Not legs as in limbs with feet. Seals have flippers. Legs as in continued appeal. Celebrity. Lasting fame.
Last month I did a piece on this gray seal and his vacation in a small pond in Beverly, Massachusetts. He’d crawled up a drainage pipe from the ocean. Locals called him Shoebert because he was in Shoe Pond, named for Beverly’s historic role in America’s shoemaking industry.
Shoebert eluded capture attempts. He began attracting onlookers. Stores began selling Shoebert memorabilia. A theater hosted showings of the movie “Andre,” about another seal finding shelter in a New England harbor.
Then one night he heaved out of the water and waddled through a nearby multiuse building park. He ended up at the Beverly police station. Long story short, he was caught, checked at an aquarium, and released into his natural home, the Atlantic.
But Shoebert’s impact on Beverly remains. There’s now a “Seal X-ing” sign at the road he crossed to get to the police station. Cummings Center, the mixed-use development he traversed, used surveillance footage to track his winding overland trail.

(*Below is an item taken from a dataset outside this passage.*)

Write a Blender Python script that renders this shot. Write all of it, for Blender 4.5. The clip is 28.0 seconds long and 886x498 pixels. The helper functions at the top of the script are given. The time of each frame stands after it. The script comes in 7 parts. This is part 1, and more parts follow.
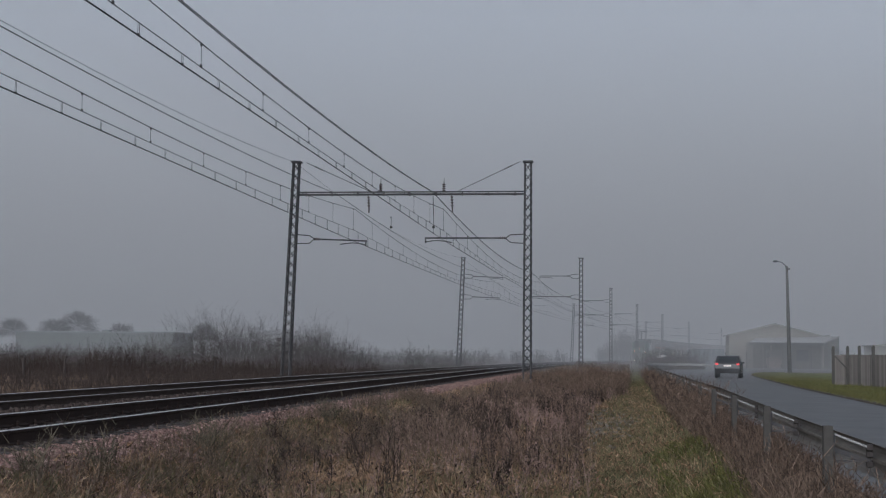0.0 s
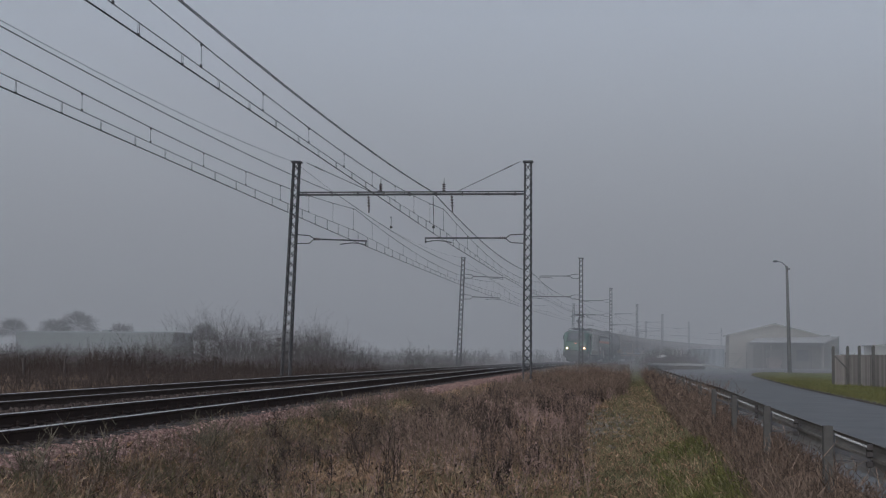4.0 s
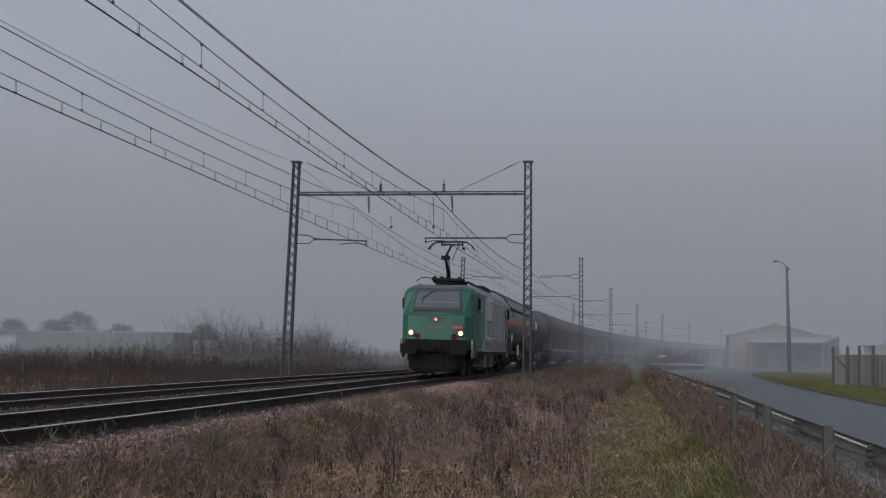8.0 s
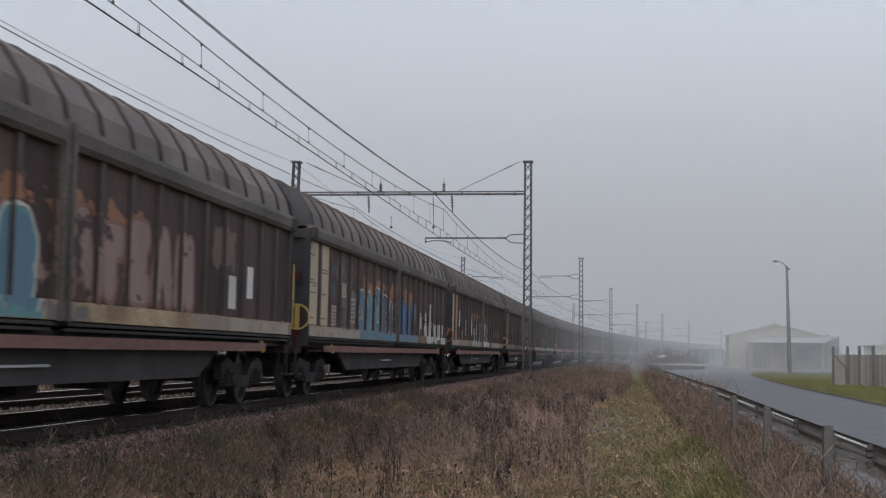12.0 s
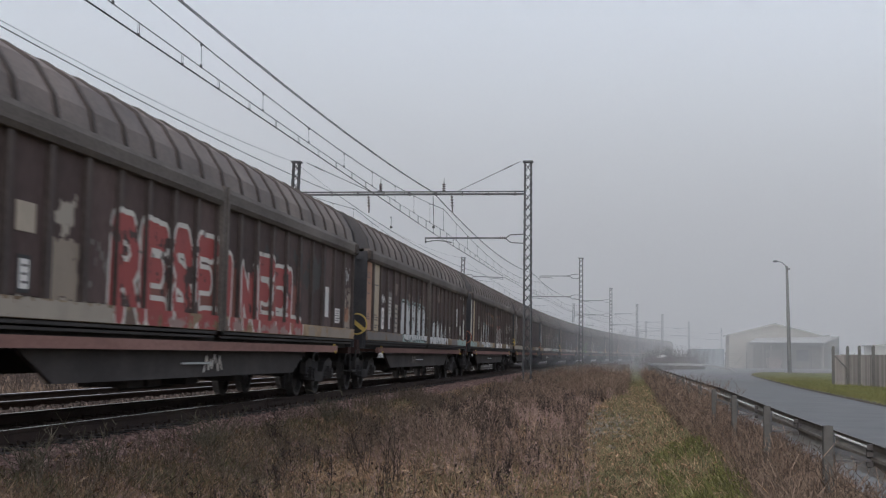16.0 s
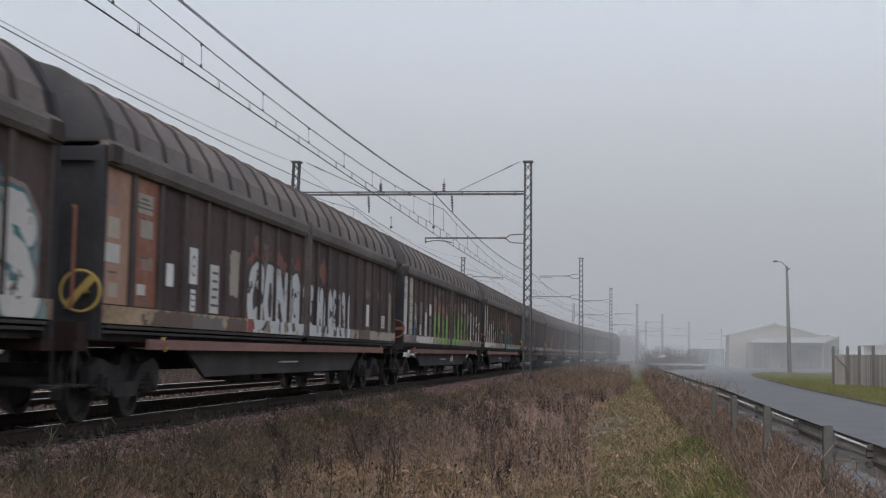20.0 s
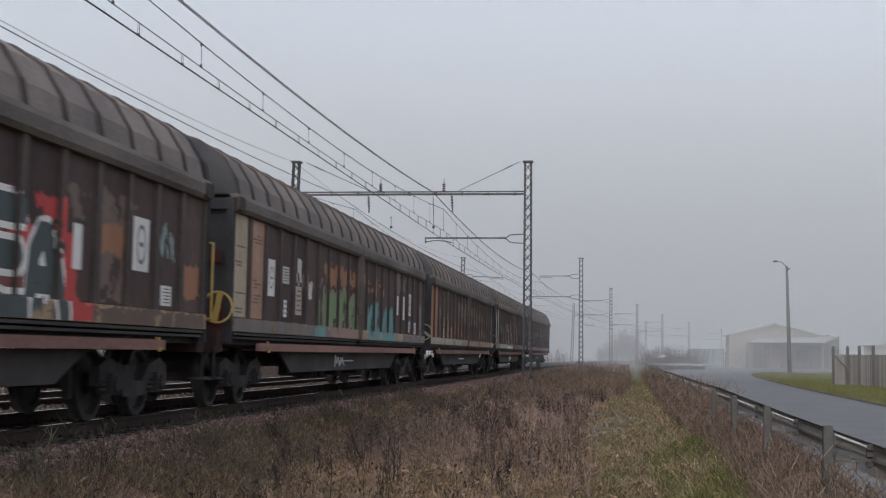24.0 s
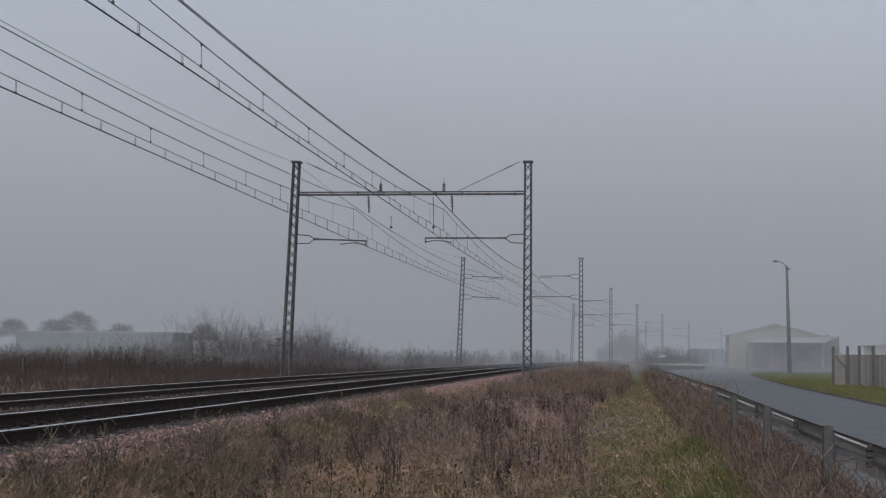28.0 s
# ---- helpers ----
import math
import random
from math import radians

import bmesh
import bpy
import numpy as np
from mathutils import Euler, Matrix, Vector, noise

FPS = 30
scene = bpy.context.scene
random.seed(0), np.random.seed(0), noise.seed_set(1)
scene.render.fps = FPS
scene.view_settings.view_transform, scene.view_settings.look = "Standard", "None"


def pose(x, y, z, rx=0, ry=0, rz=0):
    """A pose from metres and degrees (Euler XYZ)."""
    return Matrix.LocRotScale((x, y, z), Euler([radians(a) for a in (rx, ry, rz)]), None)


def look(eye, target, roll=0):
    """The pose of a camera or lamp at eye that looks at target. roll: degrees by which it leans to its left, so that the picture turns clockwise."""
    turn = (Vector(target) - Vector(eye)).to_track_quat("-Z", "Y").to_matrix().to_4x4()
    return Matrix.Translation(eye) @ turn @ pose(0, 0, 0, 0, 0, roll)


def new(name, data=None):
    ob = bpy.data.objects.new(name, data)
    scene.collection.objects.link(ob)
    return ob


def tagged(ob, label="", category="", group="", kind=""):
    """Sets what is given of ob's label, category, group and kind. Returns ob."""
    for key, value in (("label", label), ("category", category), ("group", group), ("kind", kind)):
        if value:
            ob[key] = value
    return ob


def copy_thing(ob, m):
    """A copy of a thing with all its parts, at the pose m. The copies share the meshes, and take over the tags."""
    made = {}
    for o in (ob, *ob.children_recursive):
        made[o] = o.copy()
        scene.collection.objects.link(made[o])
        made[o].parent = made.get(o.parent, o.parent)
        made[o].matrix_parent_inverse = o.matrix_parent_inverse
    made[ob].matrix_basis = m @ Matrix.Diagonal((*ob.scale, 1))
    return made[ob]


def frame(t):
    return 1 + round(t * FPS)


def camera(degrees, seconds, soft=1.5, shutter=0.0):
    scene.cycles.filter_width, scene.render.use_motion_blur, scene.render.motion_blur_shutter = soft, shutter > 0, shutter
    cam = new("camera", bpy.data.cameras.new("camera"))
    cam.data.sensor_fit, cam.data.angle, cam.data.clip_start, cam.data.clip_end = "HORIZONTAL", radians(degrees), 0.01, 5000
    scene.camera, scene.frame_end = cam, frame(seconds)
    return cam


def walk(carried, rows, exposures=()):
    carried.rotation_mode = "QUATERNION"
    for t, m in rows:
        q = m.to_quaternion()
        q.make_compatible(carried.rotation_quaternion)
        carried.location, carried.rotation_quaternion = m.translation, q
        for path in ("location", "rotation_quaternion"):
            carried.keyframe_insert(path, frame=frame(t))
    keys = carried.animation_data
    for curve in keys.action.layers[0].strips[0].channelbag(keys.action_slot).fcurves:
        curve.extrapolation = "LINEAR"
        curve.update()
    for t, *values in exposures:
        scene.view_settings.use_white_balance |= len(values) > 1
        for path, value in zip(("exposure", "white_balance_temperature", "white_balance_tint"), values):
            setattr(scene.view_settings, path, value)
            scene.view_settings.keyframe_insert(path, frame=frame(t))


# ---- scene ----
import collections

# World: x to the right of the rails, y along the rails away from the camera, z up; z = 0 is the field.
EYE = (0.0, 0.0, 1.6)
YAW, PITCH, LEAN = radians(6.897), radians(3.998), 0.504
AIM = (-math.sin(YAW) * math.cos(PITCH), math.cos(YAW) * math.cos(PITCH), 1.6 + math.sin(PITCH))
cam = camera(32.73, 28.0, soft=1.2, shutter=0.15)
walk(cam, [(0.0, look(EYE, AIM, LEAN)), (28.0, look(EYE, AIM, LEAN))],
     exposures=[(0.0, -0.32, 5690, 10), (9.0, -0.32, 5690, 10), (9.5, -0.03, 5770, 10), (10.2, 0.08, 5770, 10), (11.0, 0.11, 5830, 10), (12.0, 0.37, 5900, 10), (16.0, 0.44, 5930, 10), (26.0, 0.44, 5930, 10), (27.0, 0.41, 5870, 10), (28.0, -0.06, 5750, 10)])

# ---- world, sun, fog ----
world = bpy.data.worlds.new("overcast_sky")
world.use_nodes = True
scene.world = world
_n, _l = world.node_tree.nodes, world.node_tree.links
_sky = _n.new("ShaderNodeTexSky")
_sky.sky_type, _sky.sun_disc = "NISHITA", False
_sky.sun_elevation, _sky.sun_rotation = radians(28), radians(200)
_sky.dust_density, _sky.air_density = 4.0, 1.0
_hsv = _n.new("ShaderNodeHueSaturation")
_hsv.inputs["Saturation"].default_value = 0.35
_l.new(_sky.outputs[0], _hsv.inputs["Color"])
_l.new(_hsv.outputs[0], _n["Background"].inputs["Color"])
_n["Background"].inputs["Strength"].default_value = 0.19

_sun = bpy.data.lights.new("sun", "SUN")
_sun.energy, _sun.angle, _sun.color = 0.5, radians(40), (1.0, 0.97, 0.93)
new("sun", _sun).matrix_world = look((0, 0, 60), (6, 14, 30))

FOG = 0.0037    # fog's density per metre
TRACK_X, GAP, RAIL_Z = -7.313, 3.76, 0.752   # near track's centre, distance of the two tracks, top of rail
CURVE_FROM, RADIUS = 85.0, 1930.0
SPEED = 27.82


def on_track(s, off=0.0):
    """Place and heading (radians, to the right) at s metres along the near track, off metres to its right."""
    if s <= CURVE_FROM:
        return TRACK_X + off, s, 0.0
    a = (s - CURVE_FROM) / RADIUS
    return (TRACK_X + RADIUS * (1 - math.cos(a)) + off * math.cos(a),
            CURVE_FROM + RADIUS * math.sin(a) - off * math.sin(a), a)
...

“He wanted to head east, where the ocean is,” says Jim Trudeau, chief design officer of the property and part-time Shoebert publicist.
A nearby building will soon feature a mural of photos of the seal’s visit. A sculpture is in the works, depicting a seal on a rock.
Will there be a Shoebert trail following his waddle? A documentary? A book called “Make Way for Seals?”
Shoebert might attend the premiere. After his release he was tracked back to the northern Massachusetts coastline, though he’s expected to keep going.
“Some of us hoped he might pop his head up here again,” says Mr. Trudeau.